As usual, (the graph of) a function from the empty set to itself is by definition a subset of the product of the empty set with itself, satisfying the properties that define a function, i.e. every element of the empty set occurs exactly once as first entry in some pair of the subset.

The only subset of that empty product is the empty graph which does satisfy the function property for the empty domain. so there is exactly one such function.

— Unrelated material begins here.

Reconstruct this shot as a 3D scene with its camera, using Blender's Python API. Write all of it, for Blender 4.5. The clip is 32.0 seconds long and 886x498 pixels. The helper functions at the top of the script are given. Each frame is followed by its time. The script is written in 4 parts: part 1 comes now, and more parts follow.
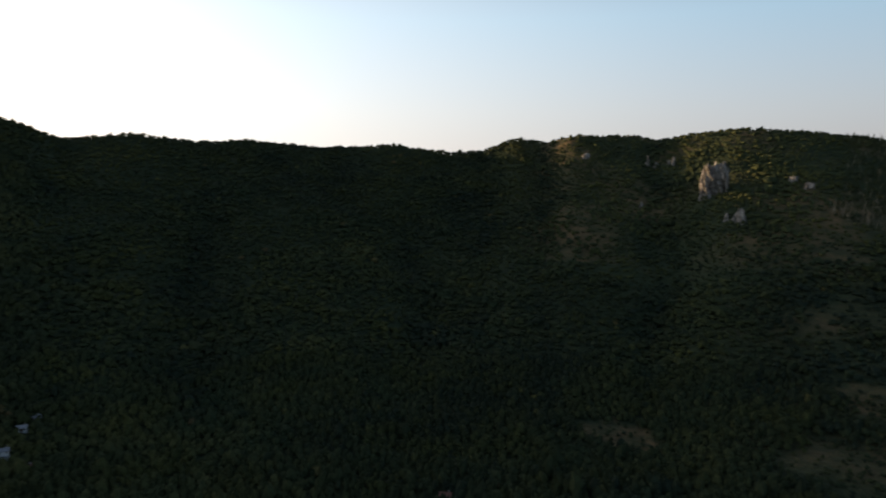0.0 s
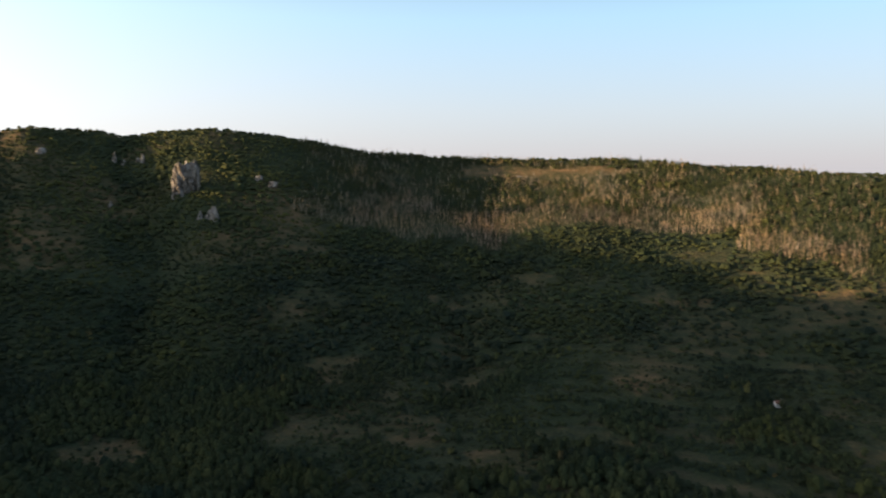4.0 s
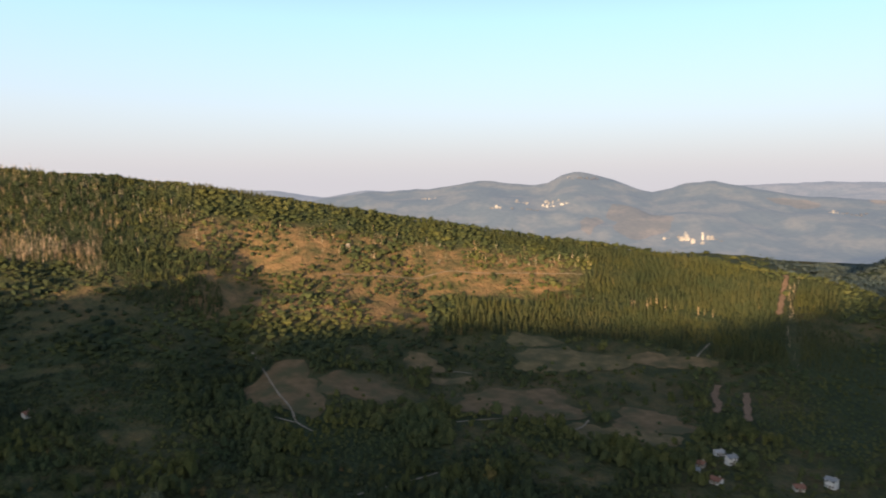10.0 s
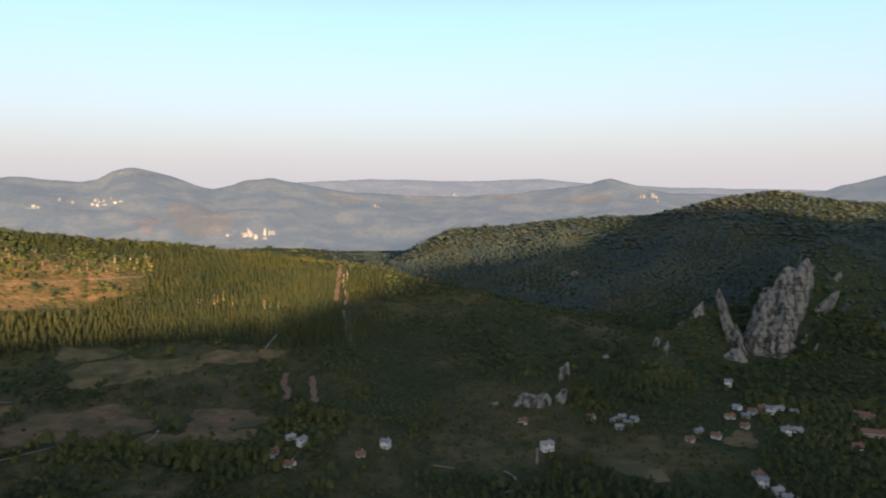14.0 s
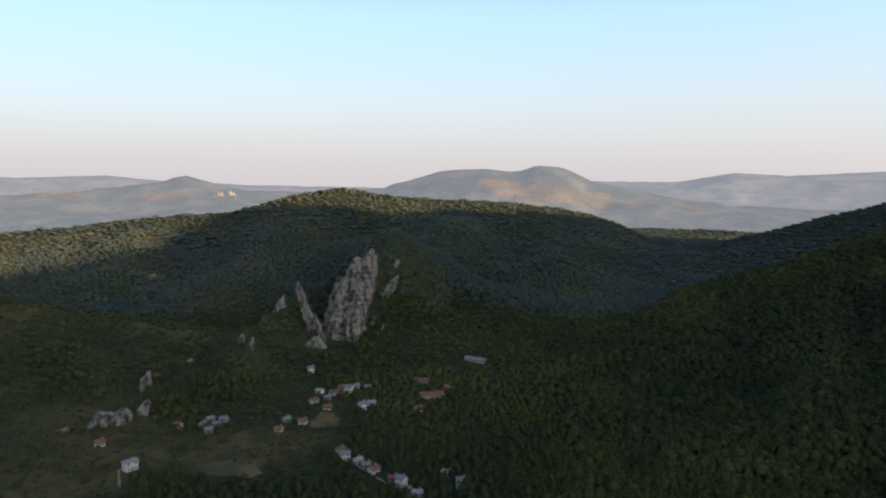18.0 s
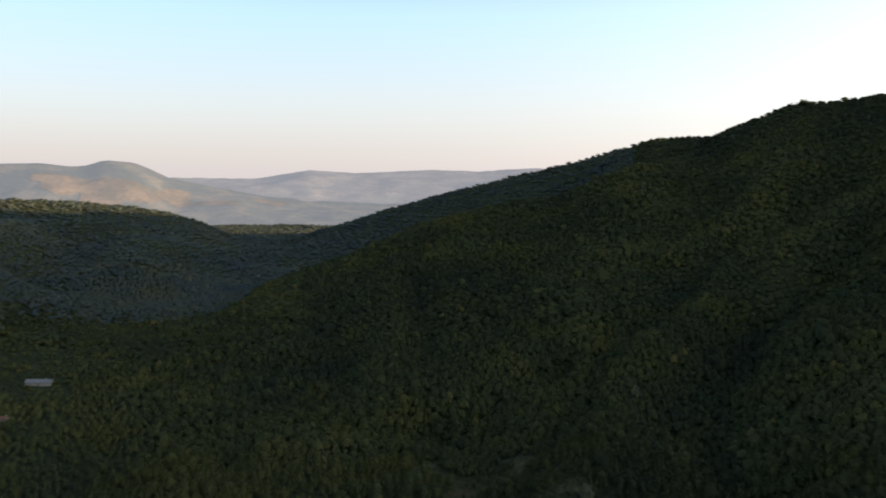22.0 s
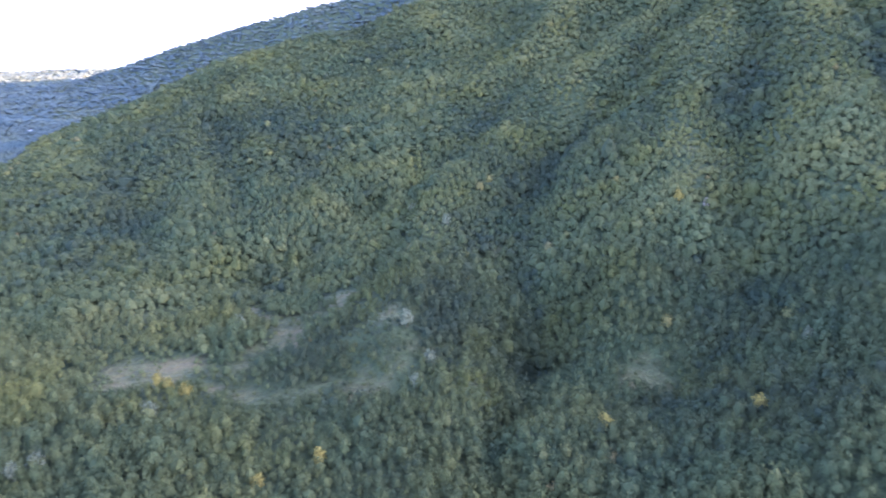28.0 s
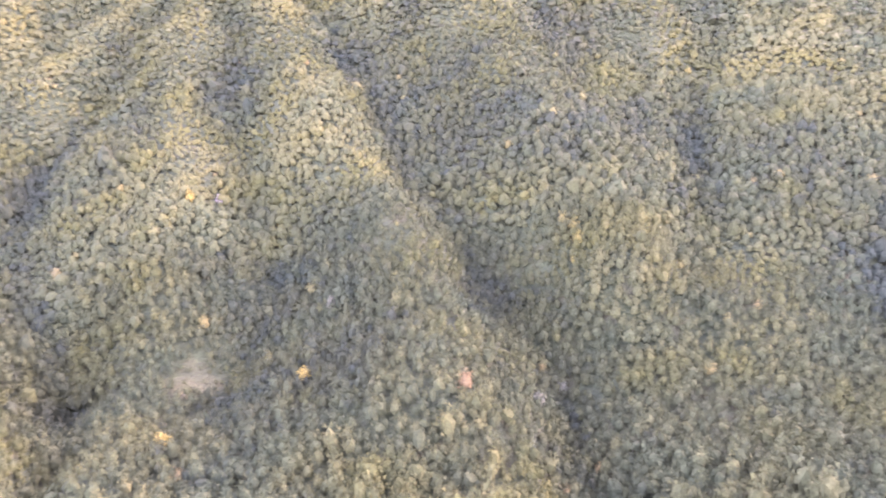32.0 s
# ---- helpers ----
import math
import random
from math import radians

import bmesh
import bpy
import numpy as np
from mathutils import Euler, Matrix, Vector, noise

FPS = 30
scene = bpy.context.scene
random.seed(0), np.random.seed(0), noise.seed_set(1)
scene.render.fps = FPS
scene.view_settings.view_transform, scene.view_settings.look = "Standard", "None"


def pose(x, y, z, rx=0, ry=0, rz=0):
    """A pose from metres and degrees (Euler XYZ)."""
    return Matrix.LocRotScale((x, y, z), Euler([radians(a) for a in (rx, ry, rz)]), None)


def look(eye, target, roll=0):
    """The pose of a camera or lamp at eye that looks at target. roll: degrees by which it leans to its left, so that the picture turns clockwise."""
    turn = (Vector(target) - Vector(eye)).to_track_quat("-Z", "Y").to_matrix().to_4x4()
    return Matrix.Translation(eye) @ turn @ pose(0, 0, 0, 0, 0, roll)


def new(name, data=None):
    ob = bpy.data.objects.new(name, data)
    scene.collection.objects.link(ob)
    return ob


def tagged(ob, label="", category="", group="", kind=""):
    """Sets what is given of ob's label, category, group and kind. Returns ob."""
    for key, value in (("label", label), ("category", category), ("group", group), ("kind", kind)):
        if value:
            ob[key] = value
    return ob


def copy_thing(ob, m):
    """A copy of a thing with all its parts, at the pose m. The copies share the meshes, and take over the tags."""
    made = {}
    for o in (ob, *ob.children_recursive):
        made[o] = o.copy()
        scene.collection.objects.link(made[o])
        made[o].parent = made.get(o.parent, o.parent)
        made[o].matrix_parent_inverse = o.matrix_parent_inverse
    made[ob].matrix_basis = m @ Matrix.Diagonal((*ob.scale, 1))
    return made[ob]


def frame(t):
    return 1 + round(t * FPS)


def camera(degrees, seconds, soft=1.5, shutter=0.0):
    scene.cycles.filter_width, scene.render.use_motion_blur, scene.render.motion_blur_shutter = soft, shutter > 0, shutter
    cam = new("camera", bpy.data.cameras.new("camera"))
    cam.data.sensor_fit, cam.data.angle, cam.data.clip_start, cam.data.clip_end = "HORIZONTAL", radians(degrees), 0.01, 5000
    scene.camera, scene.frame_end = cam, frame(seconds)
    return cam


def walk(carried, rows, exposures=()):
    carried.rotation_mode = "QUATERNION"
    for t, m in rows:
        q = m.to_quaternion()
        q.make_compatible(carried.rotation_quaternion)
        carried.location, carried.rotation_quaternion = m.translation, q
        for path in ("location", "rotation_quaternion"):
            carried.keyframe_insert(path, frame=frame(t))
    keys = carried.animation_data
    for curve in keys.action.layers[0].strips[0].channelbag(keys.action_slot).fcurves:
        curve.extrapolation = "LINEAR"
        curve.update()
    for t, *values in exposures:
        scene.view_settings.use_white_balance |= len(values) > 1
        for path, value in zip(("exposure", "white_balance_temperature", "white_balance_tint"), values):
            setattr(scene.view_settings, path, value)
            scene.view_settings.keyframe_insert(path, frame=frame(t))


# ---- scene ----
cam = camera(63.8, 32.0, soft=1.9, shutter=0.5)
# seconds, heading, pitch and roll in degrees: the drone hovers and turns
TURN = [
    (0.0, 5.10, -5.06, -0.08), (0.5, -0.00, -5.06, -0.09), (1.0, -5.07, -5.07, -0.09),
    (1.5, -10.13, -5.08, -0.10), (2.0, -15.24, -5.09, -0.10), (2.5, -20.32, -5.10, -0.10),
    (3.0, -25.39, -5.11, -0.09), (3.5, -30.44, -5.11, -0.09), (5.5, -50.32, -5.14, -0.16),
    (6.0, -55.23, -5.14, -0.16), (8.0, -74.16, -5.03, -0.16), (8.5, -78.74, -5.01, -0.13),
    (9.0, -83.30, -5.03, -0.12), (9.5, -87.77, -5.01, -0.06), (10.0, -92.17, -5.03, -0.05),
    (10.5, -96.53, -5.06, -0.06), (11.0, -100.91, -5.11, -0.08), (11.5, -105.19, -5.13, -0.08),
    (12.0, -109.45, -5.16, -0.08), (12.5, -113.69, -5.18, -0.09), (13.0, -117.96, -5.21, -0.09),
    (13.5, -122.17, -5.22, -0.10), (14.0, -126.34, -5.22, -0.11), (14.5, -130.50, -5.23, -0.10),
    (16.5, -147.02, -5.28, -0.24), (17.0, -151.09, -5.29, -0.25), (17.5, -155.20, -5.29, -0.27),
    (18.0, -159.28, -5.29, -0.30), (18.5, -163.36, -5.31, -0.31), (19.0, -167.46, -5.33, -0.31),
    (19.5, -171.56, -5.35, -0.30), (20.0, -175.67, -5.36, -0.30), (20.5, -179.75, -5.38, -0.29),
    (21.0, -183.85, -5.39, -0.29), (21.5, -187.94, -5.39, -0.31), (22.0, -192.04, -5.39, -0.32),
    (22.5, -195.94, -5.41, -0.31), (23.0, -198.48, -5.42, -0.30), (23.5, -198.57, -5.44, -0.30),
    (24.0, -198.26, -5.49, -0.29), (24.5, -197.88, -6.93, -0.30), (25.0, -197.49, -10.98, -0.31),
    (25.5, -197.10, -15.22, -0.36), (26.0, -196.95, -17.70, -0.20), (26.5, -197.20, -18.20, 0.30),
    (27.0, -199.10, -18.28, 0.70), (27.5, -202.87, -18.31, 0.89), (28.0, -207.57, -18.42, 0.77),
    (28.5, -212.30, -18.51, 0.67), (29.0, -217.10, -18.57, 0.57), (29.5, -221.88, -18.62, 0.41),
    (30.0, -226.73, -18.64, 0.30), (30.5, -231.57, -18.65, 0.17), (31.0, -236.43, -18.65, -0.01),
    (31.5, -241.34, -18.63, -0.11), (32.0, -246.21, -18.62, -0.31),
]
walk(cam, [(t, pose(0.3, 0.2, 170.0, 90 + pitch, roll, yaw)) for t, yaw, pitch, roll in TURN],
     exposures=[(0.0, 0.45, 6400, 13), (3.0, 0.9, 6400, 13), (6.0, 1.2, 6300, 13), (9.0, 1.2, 6350, 13), (13.0, 1.2, 6500, 13), (17.0, 1.15, 6500, 13),
                (23.0, 1.25, 6900, 13), (25.5, 1.3, 6700, 13), (27.5, 4.25, 5350, 32), (29.5, 5.35, 6600, 66), (32.0, 6.35, 7300, 82)])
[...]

Of course my point was that it was not obvious how to explain this to a member of the general public.

 

[matt grime]

Ah! That's something that ought to get a mention: the definitoin of a function. Mind you I'd probably only get on my high horse and contradict teachers who set silly and unmathematical questions such as: what is the largest domain of the function 1/(x^2-2)

 

[Zurtex]

It all looks good to me, I think a general FAQ will save a lot of time. Although it will need to include as many methods as possible on how to prove something and demonstrate them clearly enough for anyone to understand (remember that a lot of people who claim that 0.999... does not equal 1, will also probably have little understanding of mathematical terms beyond early years of high school).

 

[Chrono]

It all looks good to me, I think a general FAQ will save a lot of time. Although it will need to include as many methods as possible on how to prove something and demonstrate them clearly enough for anyone to understand

I can't wait for it! I'm already getting excited.

 

[mathwonk]

I once taught a prep class for potential elementary school teachers in which we discussed why .9999... = 1, in our general discussion of what numbers mean and how you represent them and add them and so on, including "carrying" and "borrowing". One of them got so excited about it she tried to convey it to her peers at her next job. I think they shunned her though.

 

[Chrono]

I think they shunned her though.

Now, why would they do such a thing like that?

 

[Hurkyl]

Bumping so I don't lose this again!

 

[Gokul43201]

Rebumping ... in light of parallel discussion here.